Mar 30, 2011 18:54
Gender stuff is feeling really, really overwhelming, to the point I wish I could shelve it, but I don't think I can this time. Being seen as male by one person makes everything seem a lot more urgent and harder to ignore. I'm thinking about coming out to family and at work, but not quite sure what to say. Genderqueer/fem boy seem to suit me best, but that doesn't exist in the dominant paradigm. I wish I didn't have to take on the educator/advocate role in order to be who I am.
For now, I'm going to try to get enough boy/androgynous clothes that I can present more consistently masculine in day-to-day life outside of work, and see how that feels.

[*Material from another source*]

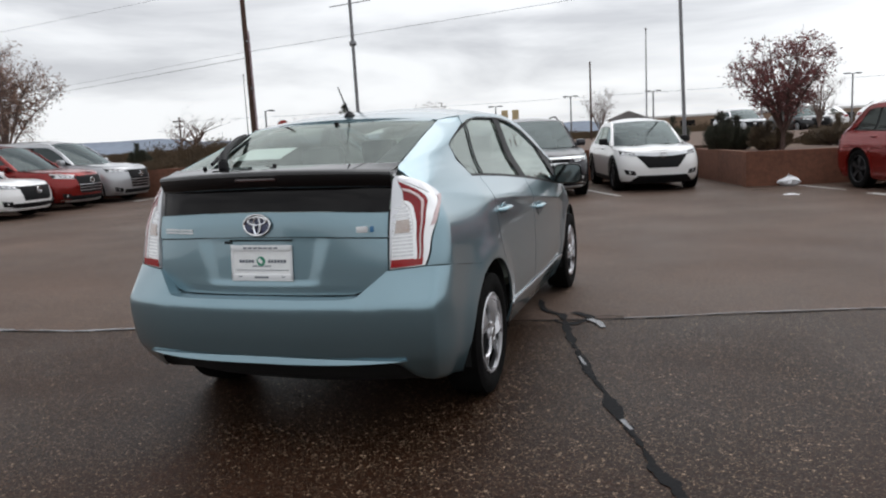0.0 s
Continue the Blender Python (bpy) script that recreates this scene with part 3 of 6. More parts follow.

I'm hoping that being able to live in boy-presentation more of the time will take the edge off until I figure out if/how to come out. I'm also exploring using male pronouns with some folks, and trying on J as a name (the letter, pronounced "Jay," not just abbreviating for privacy here). I like the way it lets me keep my original name, which I don't find terribly gendered once I drop the "ifer," but will be read as more masculine.

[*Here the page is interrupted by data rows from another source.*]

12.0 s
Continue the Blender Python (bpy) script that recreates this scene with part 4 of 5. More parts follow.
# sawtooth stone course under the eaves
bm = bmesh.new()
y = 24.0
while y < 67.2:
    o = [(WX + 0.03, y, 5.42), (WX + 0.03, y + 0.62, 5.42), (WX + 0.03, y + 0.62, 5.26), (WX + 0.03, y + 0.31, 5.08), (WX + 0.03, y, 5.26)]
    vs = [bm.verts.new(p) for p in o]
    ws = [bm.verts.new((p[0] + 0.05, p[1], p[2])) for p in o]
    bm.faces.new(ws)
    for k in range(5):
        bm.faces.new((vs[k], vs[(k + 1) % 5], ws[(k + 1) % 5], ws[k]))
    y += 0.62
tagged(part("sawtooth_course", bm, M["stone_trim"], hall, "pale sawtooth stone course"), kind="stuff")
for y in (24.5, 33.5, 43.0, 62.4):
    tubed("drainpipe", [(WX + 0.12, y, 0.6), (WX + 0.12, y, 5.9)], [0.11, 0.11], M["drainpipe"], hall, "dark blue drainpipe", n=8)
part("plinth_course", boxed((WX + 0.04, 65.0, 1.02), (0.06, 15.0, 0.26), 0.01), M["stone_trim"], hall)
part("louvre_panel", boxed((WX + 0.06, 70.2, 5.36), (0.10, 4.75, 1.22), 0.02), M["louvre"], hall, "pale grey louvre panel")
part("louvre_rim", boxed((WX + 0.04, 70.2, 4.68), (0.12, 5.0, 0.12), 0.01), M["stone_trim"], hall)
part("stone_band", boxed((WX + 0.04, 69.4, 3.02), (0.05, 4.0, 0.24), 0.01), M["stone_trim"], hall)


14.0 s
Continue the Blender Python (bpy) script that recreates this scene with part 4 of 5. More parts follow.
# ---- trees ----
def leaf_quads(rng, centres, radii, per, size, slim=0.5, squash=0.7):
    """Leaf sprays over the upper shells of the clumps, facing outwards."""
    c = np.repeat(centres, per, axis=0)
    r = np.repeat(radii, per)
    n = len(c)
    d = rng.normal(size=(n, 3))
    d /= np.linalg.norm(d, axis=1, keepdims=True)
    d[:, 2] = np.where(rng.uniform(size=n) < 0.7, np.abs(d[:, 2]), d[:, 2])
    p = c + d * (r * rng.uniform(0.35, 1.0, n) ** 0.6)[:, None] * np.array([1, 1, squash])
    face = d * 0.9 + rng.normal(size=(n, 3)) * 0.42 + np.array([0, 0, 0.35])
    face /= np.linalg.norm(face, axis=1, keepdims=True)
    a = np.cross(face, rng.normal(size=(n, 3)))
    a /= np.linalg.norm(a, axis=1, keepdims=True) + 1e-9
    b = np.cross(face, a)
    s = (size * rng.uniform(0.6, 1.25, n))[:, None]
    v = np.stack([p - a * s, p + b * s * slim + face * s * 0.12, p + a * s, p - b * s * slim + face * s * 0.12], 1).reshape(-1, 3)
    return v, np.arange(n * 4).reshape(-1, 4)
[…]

Poly-stuff is okay, but exhausting. I keep bumping into triggers and feeling anxious (if they're mine) or guilty (if they're Bobbi's). I don't really know what to do about it. My heart feels a bit beaten up these days, and part of me wishes I could spend more time in this new relationship, but once a week is the maximum Bobbi's okay with. It's hard being in this intense D/s dynamic and have restricted time together, but considering lots of folks make things work with less time, I guess I'll get used to it eventually.